Alerts¶
Prometheus alerting rules for Orion, evaluated every 15 seconds.
Configuration¶
Alert rules are referenced in deploy/prometheus.yml:
Recommended Alert Rules¶
Service Health¶
groups:
- name: orion-health
rules:
- alert: ServiceDown
expr: up == 0
for: 1m
labels:
severity: critical
annotations:
summary: "{{ $labels.job }} is down"
description: "{{ $labels.job }} has been unreachable for more than 1 minute."
- alert: HighErrorRate
expr: |
sum(rate(http_requests_total{status=~"5.."}[5m])) by (job)
/ sum(rate(http_requests_total[5m])) by (job)
> 0.05
for: 5m
labels:
severity: warning
annotations:
summary: "High error rate on {{ $labels.job }}"
description: "Error rate is {{ $value | humanizePercentage }} over the last 5 minutes."
- alert: HighLatency
expr: |
histogram_quantile(0.95, sum(rate(http_request_duration_seconds_bucket[5m])) by (le, job))
> 2.0
for: 5m
labels:
severity: warning
annotations:
summary: "High P95 latency on {{ $labels.job }}"
description: "P95 latency is {{ $value }}s."
Pipeline Health¶
- alert: PipelineFailureRate
expr: |
sum(rate(pipeline_runs_total{status="failed"}[1h]))

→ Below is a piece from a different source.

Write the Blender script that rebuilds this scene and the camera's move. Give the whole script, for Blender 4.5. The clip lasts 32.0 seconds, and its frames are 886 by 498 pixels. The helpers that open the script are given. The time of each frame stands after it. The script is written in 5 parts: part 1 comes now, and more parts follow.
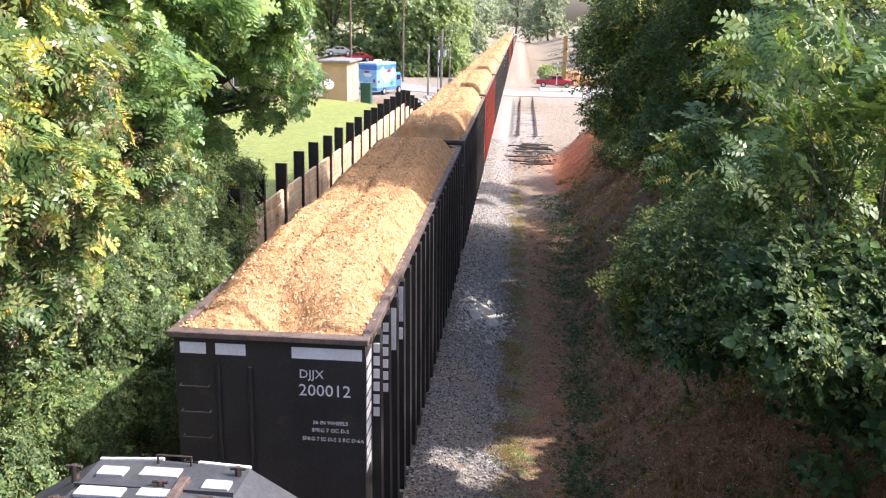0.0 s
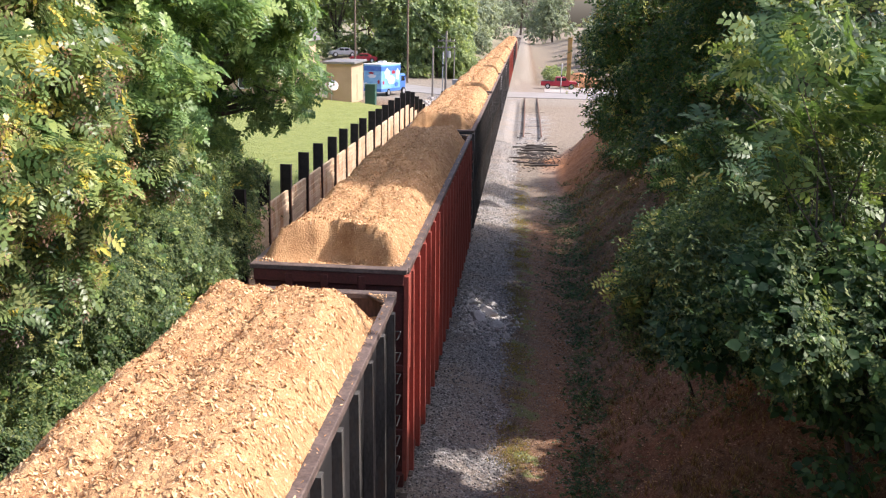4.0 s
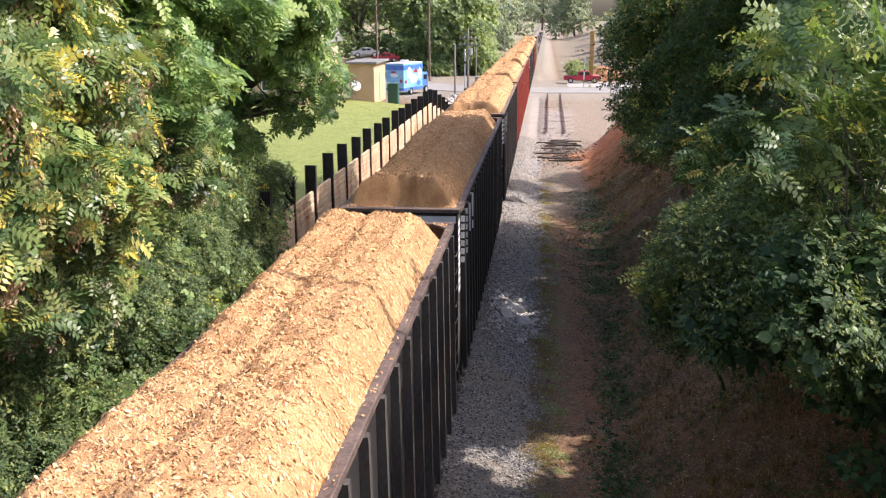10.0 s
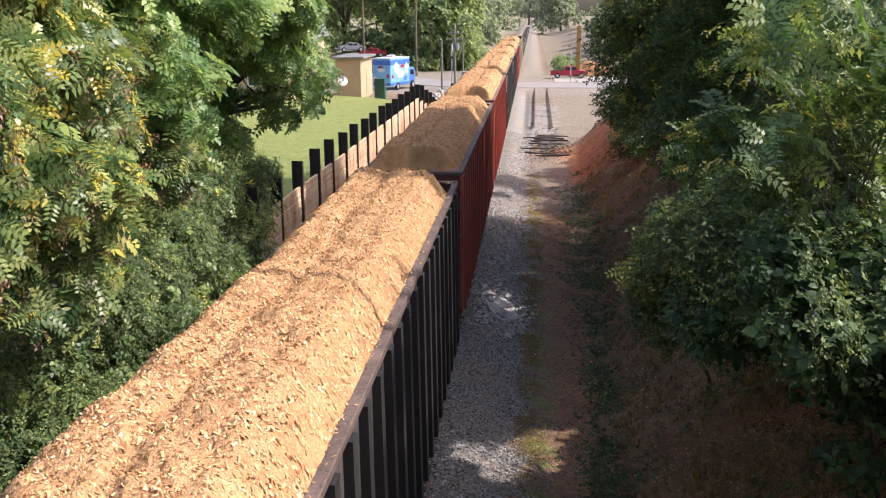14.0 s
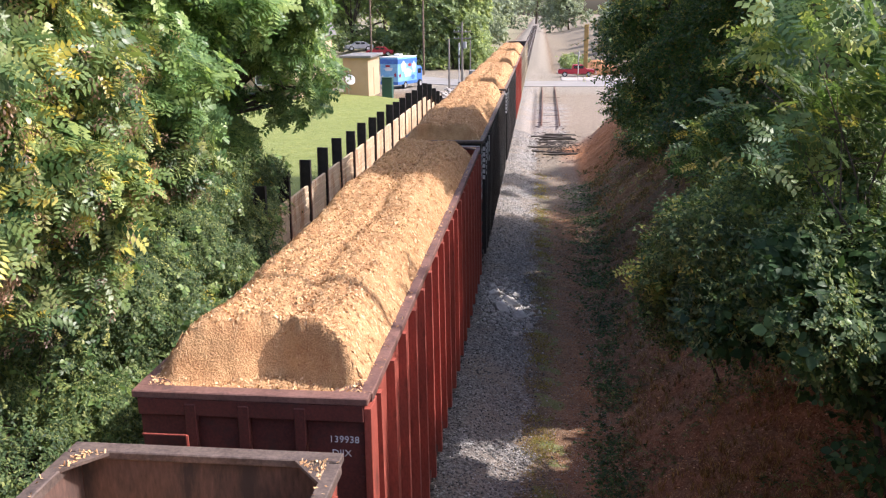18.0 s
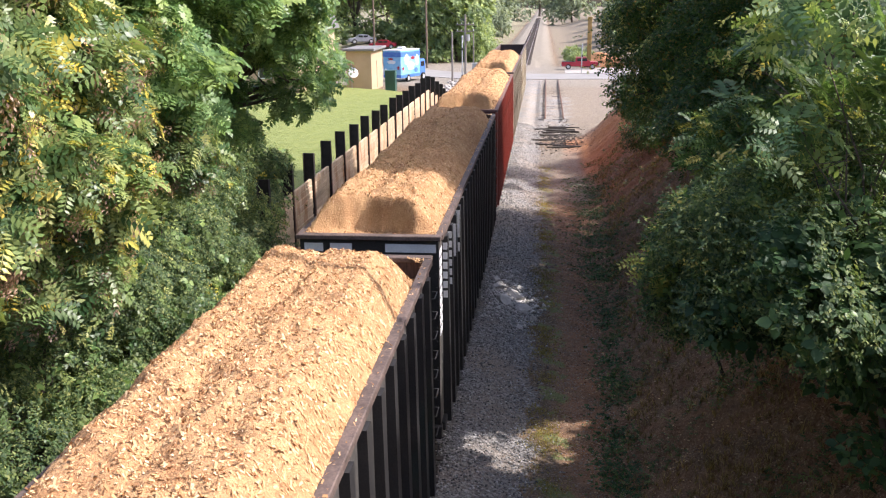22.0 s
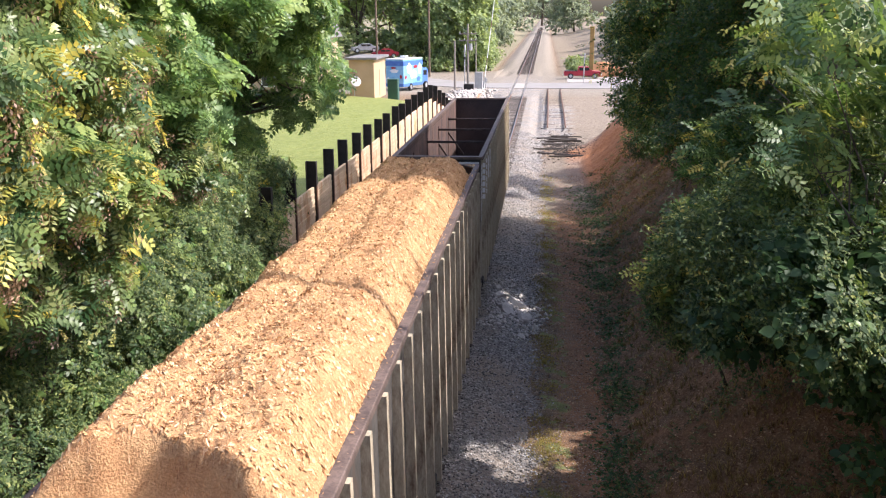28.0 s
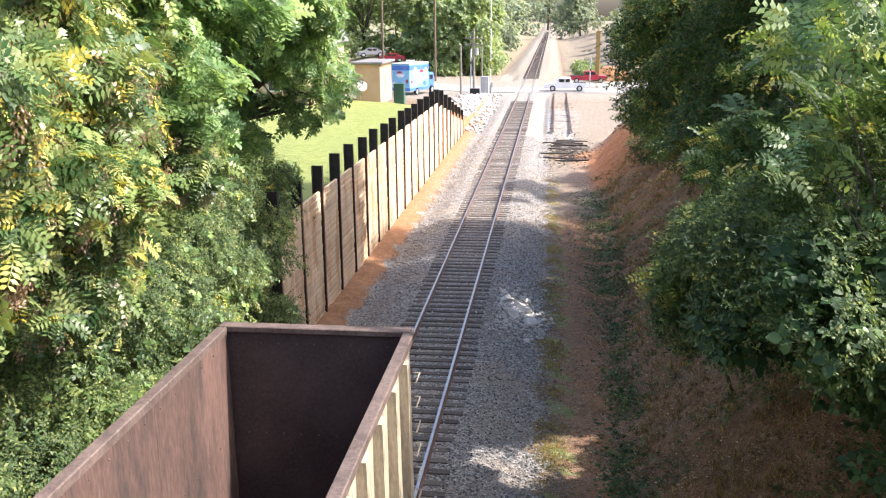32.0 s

/ sum(rate(pipeline_runs_total[1h]))
> 0.2
for: 15m
labels:
severity: warning
annotations:
summary: "High pipeline failure rate"
description: "{{ $value | humanizePercentage }} of pipelines are failing."
- alert: NoPipelineRuns
expr: sum(increase(pipeline_runs_total[1h])) == 0
for: 2h
labels:
severity: info
annotations:
summary: "No pipeline runs in the last 2 hours"
Infrastructure¶
- alert: PostgreSQLDown
expr: pg_up == 0
for: 1m
labels:
severity: critical
annotations:
summary: "PostgreSQL is down"
- alert: RedisDown
expr: redis_up == 0
for: 1m
labels:
severity: critical
annotations:
summary: "Redis is down"
- alert: MilvusDown
expr: up{job="milvus"} == 0
for: 1m
labels:
severity: critical
annotations:
summary: "Milvus is down"
Notification Channels¶
Configure Grafana alert notifications for:
- Slack -- Real-time alerts to an ops channel
- Email -- Critical alerts to on-call
- PagerDuty -- Severity-based escalation
Grafana alerting
While Prometheus handles alert evaluation, Grafana provides a richer notification system. Configure alert contact points in Grafana's alerting UI at http://localhost:3003/alerting.